• **STATED PROBLEM**
Reproduce the material in full, exactly as written.

Begin

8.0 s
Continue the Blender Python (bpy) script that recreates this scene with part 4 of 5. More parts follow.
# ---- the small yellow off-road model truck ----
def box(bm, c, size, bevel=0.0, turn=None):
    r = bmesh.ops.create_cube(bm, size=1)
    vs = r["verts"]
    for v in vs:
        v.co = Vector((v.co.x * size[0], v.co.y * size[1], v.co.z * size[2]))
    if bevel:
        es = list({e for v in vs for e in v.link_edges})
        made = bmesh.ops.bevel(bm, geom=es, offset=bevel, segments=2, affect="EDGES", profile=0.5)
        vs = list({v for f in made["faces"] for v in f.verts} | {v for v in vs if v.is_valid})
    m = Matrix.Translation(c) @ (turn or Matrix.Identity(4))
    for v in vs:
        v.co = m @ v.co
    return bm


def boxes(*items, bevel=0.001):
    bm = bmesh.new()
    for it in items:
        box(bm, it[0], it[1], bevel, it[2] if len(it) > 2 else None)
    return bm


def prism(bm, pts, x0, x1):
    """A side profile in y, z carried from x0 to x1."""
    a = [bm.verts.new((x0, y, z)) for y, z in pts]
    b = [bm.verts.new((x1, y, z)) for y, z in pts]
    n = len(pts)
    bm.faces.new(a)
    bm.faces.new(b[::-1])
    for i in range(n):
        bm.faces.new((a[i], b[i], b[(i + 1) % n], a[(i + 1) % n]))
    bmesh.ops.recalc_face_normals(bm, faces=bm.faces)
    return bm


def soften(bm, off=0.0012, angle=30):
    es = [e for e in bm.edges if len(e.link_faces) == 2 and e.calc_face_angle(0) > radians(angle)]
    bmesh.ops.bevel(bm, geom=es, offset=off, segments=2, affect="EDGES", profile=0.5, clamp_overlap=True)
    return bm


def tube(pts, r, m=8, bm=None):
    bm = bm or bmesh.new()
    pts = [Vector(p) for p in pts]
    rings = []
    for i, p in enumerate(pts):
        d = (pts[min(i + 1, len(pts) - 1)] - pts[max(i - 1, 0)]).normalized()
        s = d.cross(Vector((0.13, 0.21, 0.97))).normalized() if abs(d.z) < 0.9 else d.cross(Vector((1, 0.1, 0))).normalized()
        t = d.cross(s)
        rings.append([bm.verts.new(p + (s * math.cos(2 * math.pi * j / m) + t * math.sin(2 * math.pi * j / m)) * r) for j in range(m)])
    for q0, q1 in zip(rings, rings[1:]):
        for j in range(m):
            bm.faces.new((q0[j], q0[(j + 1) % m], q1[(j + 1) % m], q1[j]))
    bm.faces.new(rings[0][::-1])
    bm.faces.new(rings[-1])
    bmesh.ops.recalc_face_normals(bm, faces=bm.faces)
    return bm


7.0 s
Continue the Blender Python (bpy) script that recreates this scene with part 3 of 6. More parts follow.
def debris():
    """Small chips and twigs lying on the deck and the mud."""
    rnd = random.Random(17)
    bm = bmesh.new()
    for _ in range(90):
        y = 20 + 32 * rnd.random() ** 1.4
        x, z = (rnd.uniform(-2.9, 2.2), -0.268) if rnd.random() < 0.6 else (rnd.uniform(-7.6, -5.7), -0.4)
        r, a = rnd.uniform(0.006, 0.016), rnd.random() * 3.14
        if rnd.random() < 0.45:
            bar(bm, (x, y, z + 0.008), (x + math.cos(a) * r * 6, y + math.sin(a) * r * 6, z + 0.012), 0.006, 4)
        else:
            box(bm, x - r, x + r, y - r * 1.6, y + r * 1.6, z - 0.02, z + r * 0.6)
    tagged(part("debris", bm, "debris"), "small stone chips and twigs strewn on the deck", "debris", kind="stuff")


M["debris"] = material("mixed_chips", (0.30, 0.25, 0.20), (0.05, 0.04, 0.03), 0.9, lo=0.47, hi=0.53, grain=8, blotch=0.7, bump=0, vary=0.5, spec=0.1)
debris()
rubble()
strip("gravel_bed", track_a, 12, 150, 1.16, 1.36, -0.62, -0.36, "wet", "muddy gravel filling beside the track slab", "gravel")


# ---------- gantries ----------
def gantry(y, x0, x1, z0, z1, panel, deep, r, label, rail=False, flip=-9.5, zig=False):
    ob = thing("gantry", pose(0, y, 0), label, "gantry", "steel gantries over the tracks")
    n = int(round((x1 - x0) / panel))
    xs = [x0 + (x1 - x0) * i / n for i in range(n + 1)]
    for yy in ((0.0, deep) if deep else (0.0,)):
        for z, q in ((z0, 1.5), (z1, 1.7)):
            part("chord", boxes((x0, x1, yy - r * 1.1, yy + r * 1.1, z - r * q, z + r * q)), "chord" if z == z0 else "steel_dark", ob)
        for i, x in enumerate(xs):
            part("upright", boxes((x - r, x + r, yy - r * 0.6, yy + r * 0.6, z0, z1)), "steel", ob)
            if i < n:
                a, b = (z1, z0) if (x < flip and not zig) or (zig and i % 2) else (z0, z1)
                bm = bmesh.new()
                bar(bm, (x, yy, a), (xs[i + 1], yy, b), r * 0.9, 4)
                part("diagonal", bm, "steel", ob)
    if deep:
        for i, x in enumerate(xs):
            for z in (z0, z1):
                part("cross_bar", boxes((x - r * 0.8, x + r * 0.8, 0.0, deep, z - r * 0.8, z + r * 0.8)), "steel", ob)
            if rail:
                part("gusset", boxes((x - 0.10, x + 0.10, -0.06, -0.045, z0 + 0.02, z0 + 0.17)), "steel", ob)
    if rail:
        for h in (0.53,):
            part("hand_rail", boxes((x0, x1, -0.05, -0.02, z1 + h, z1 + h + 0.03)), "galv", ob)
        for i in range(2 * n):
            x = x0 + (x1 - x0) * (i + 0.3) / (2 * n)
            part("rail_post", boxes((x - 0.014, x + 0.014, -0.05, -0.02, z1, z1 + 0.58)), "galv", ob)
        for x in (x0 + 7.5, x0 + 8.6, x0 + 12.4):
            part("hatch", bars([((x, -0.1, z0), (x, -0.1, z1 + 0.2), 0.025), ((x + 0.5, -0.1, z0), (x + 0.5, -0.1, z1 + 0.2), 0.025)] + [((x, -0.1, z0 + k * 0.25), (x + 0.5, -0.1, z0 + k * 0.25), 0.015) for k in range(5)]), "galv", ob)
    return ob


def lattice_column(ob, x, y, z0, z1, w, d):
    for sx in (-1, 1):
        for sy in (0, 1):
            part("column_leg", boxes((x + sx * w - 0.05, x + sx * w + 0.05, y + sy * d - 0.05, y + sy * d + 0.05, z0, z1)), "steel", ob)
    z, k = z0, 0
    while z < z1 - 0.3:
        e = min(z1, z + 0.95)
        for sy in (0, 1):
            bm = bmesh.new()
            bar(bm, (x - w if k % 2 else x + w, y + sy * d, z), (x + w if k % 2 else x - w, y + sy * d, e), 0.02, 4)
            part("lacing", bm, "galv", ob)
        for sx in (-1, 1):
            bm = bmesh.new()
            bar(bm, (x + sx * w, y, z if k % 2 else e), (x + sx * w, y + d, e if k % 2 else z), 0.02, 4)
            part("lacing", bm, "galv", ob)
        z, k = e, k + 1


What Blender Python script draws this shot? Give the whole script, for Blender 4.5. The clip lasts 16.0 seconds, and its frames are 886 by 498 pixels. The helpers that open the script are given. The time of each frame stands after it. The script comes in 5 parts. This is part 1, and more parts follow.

End

• **TASK RESPONSE**
8.0 s
Continue the Blender Python (bpy) script that recreates this scene with part 4 of 5. More parts follow.
# ---- the small yellow off-road model truck ----
def box(bm, c, size, bevel=0.0, turn=None):
    r = bmesh.ops.create_cube(bm, size=1)
    vs = r["verts"]
    for v in vs:
        v.co = Vector((v.co.x * size[0], v.co.y * size[1], v.co.z * size[2]))
    if bevel:
        es = list({e for v in vs for e in v.link_edges})
        made = bmesh.ops.bevel(bm, geom=es, offset=bevel, segments=2, affect="EDGES", profile=0.5)
        vs = list({v for f in made["faces"] for v in f.verts} | {v for v in vs if v.is_valid})
    m = Matrix.Translation(c) @ (turn or Matrix.Identity(4))
    for v in vs:
        v.co = m @ v.co
    return bm


def boxes(*items, bevel=0.001):
    bm = bmesh.new()
    for it in items:
        box(bm, it[0], it[1], bevel, it[2] if len(it) > 2 else None)
    return bm


def prism(bm, pts, x0, x1):
    """A side profile in y, z carried from x0 to x1."""
    a = [bm.verts.new((x0, y, z)) for y, z in pts]
    b = [bm.verts.new((x1, y, z)) for y, z in pts]
    n = len(pts)
    bm.faces.new(a)
    bm.faces.new(b[::-1])
    for i in range(n):
        bm.faces.new((a[i], b[i], b[(i + 1) % n], a[(i + 1) % n]))
    bmesh.ops.recalc_face_normals(bm, faces=bm.faces)
    return bm


def soften(bm, off=0.0012, angle=30):
    es = [e for e in bm.edges if len(e.link_faces) == 2 and e.calc_face_angle(0) > radians(angle)]
    bmesh.ops.bevel(bm, geom=es, offset=off, segments=2, affect="EDGES", profile=0.5, clamp_overlap=True)
    return bm


def tube(pts, r, m=8, bm=None):
    bm = bm or bmesh.new()
    pts = [Vector(p) for p in pts]
    rings = []
    for i, p in enumerate(pts):
        d = (pts[min(i + 1, len(pts) - 1)] - pts[max(i - 1, 0)]).normalized()
        s = d.cross(Vector((0.13, 0.21, 0.97))).normalized() if abs(d.z) < 0.9 else d.cross(Vector((1, 0.1, 0))).normalized()
        t = d.cross(s)
        rings.append([bm.verts.new(p + (s * math.cos(2 * math.pi * j / m) + t * math.sin(2 * math.pi * j / m)) * r) for j in range(m)])
    for q0, q1 in zip(rings, rings[1:]):
        for j in range(m):
            bm.faces.new((q0[j], q0[(j + 1) % m], q1[(j + 1) % m], q1[j]))
    bm.faces.new(rings[0][::-1])
    bm.faces.new(rings[-1])
    bmesh.ops.recalc_face_normals(bm, faces=bm.faces)
    return bm


7.0 s
Continue the Blender Python (bpy) script that recreates this scene with part 3 of 6. More parts follow.
def debris():
    """Small chips and twigs lying on the deck and the mud."""
    rnd = random.Random(17)
    bm = bmesh.new()
    for _ in range(90):
        y = 20 + 32 * rnd.random() ** 1.4
        x, z = (rnd.uniform(-2.9, 2.2), -0.268) if rnd.random() < 0.6 else (rnd.uniform(-7.6, -5.7), -0.4)
        r, a = rnd.uniform(0.006, 0.016), rnd.random() * 3.14
        if rnd.random() < 0.45:
            bar(bm, (x, y, z + 0.008), (x + math.cos(a) * r * 6, y + math.sin(a) * r * 6, z + 0.012), 0.006, 4)
        else:
            box(bm, x - r, x + r, y - r * 1.6, y + r * 1.6, z - 0.02, z + r * 0.6)
    tagged(part("debris", bm, "debris"), "small stone chips and twigs strewn on the deck", "debris", kind="stuff")


M["debris"] = material("mixed_chips", (0.30, 0.25, 0.20), (0.05, 0.04, 0.03), 0.9, lo=0.47, hi=0.53, grain=8, blotch=0.7, bump=0, vary=0.5, spec=0.1)
debris()
rubble()
strip("gravel_bed", track_a, 12, 150, 1.16, 1.36, -0.62, -0.36, "wet", "muddy gravel filling beside the track slab", "gravel")


# ---------- gantries ----------
def gantry(y, x0, x1, z0, z1, panel, deep, r, label, rail=False, flip=-9.5, zig=False):
    ob = thing("gantry", pose(0, y, 0), label, "gantry", "steel gantries over the tracks")
    n = int(round((x1 - x0) / panel))
    xs = [x0 + (x1 - x0) * i / n for i in range(n + 1)]
    for yy in ((0.0, deep) if deep else (0.0,)):
        for z, q in ((z0, 1.5), (z1, 1.7)):
            part("chord", boxes((x0, x1, yy - r * 1.1, yy + r * 1.1, z - r * q, z + r * q)), "chord" if z == z0 else "steel_dark", ob)
        for i, x in enumerate(xs):
            part("upright", boxes((x - r, x + r, yy - r * 0.6, yy + r * 0.6, z0, z1)), "steel", ob)
            if i < n:
                a, b = (z1, z0) if (x < flip and not zig) or (zig and i % 2) else (z0, z1)
                bm = bmesh.new()
                bar(bm, (x, yy, a), (xs[i + 1], yy, b), r * 0.9, 4)
                part("diagonal", bm, "steel", ob)
    if deep:
        for i, x in enumerate(xs):
            for z in (z0, z1):
                part("cross_bar", boxes((x - r * 0.8, x + r * 0.8, 0.0, deep, z - r * 0.8, z + r * 0.8)), "steel", ob)
            if rail:
                part("gusset", boxes((x - 0.10, x + 0.10, -0.06, -0.045, z0 + 0.02, z0 + 0.17)), "steel", ob)
    if rail:
        for h in (0.53,):
            part("hand_rail", boxes((x0, x1, -0.05, -0.02, z1 + h, z1 + h + 0.03)), "galv", ob)
        for i in range(2 * n):
            x = x0 + (x1 - x0) * (i + 0.3) / (2 * n)
            part("rail_post", boxes((x - 0.014, x + 0.014, -0.05, -0.02, z1, z1 + 0.58)), "galv", ob)
        for x in (x0 + 7.5, x0 + 8.6, x0 + 12.4):
            part("hatch", bars([((x, -0.1, z0), (x, -0.1, z1 + 0.2), 0.025), ((x + 0.5, -0.1, z0), (x + 0.5, -0.1, z1 + 0.2), 0.025)] + [((x, -0.1, z0 + k * 0.25), (x + 0.5, -0.1, z0 + k * 0.25), 0.015) for k in range(5)]), "galv", ob)
    return ob


def lattice_column(ob, x, y, z0, z1, w, d):
    for sx in (-1, 1):
        for sy in (0, 1):
            part("column_leg", boxes((x + sx * w - 0.05, x + sx * w + 0.05, y + sy * d - 0.05, y + sy * d + 0.05, z0, z1)), "steel", ob)
    z, k = z0, 0
    while z < z1 - 0.3:
        e = min(z1, z + 0.95)
        for sy in (0, 1):
            bm = bmesh.new()
            bar(bm, (x - w if k % 2 else x + w, y + sy * d, z), (x + w if k % 2 else x - w, y + sy * d, e), 0.02, 4)
            part("lacing", bm, "galv", ob)
        for sx in (-1, 1):
            bm = bmesh.new()
            bar(bm, (x + sx * w, y, z if k % 2 else e), (x + sx * w, y + d, e if k % 2 else z), 0.02, 4)
            part("lacing", bm, "galv", ob)
        z, k = e, k + 1


What Blender Python script draws this shot? Give the whole script, for Blender 4.5. The clip lasts 16.0 seconds, and its frames are 886 by 498 pixels. The helpers that open the script are given. The time of each frame stands after it. The script comes in 5 parts. This is part 1, and more parts follow.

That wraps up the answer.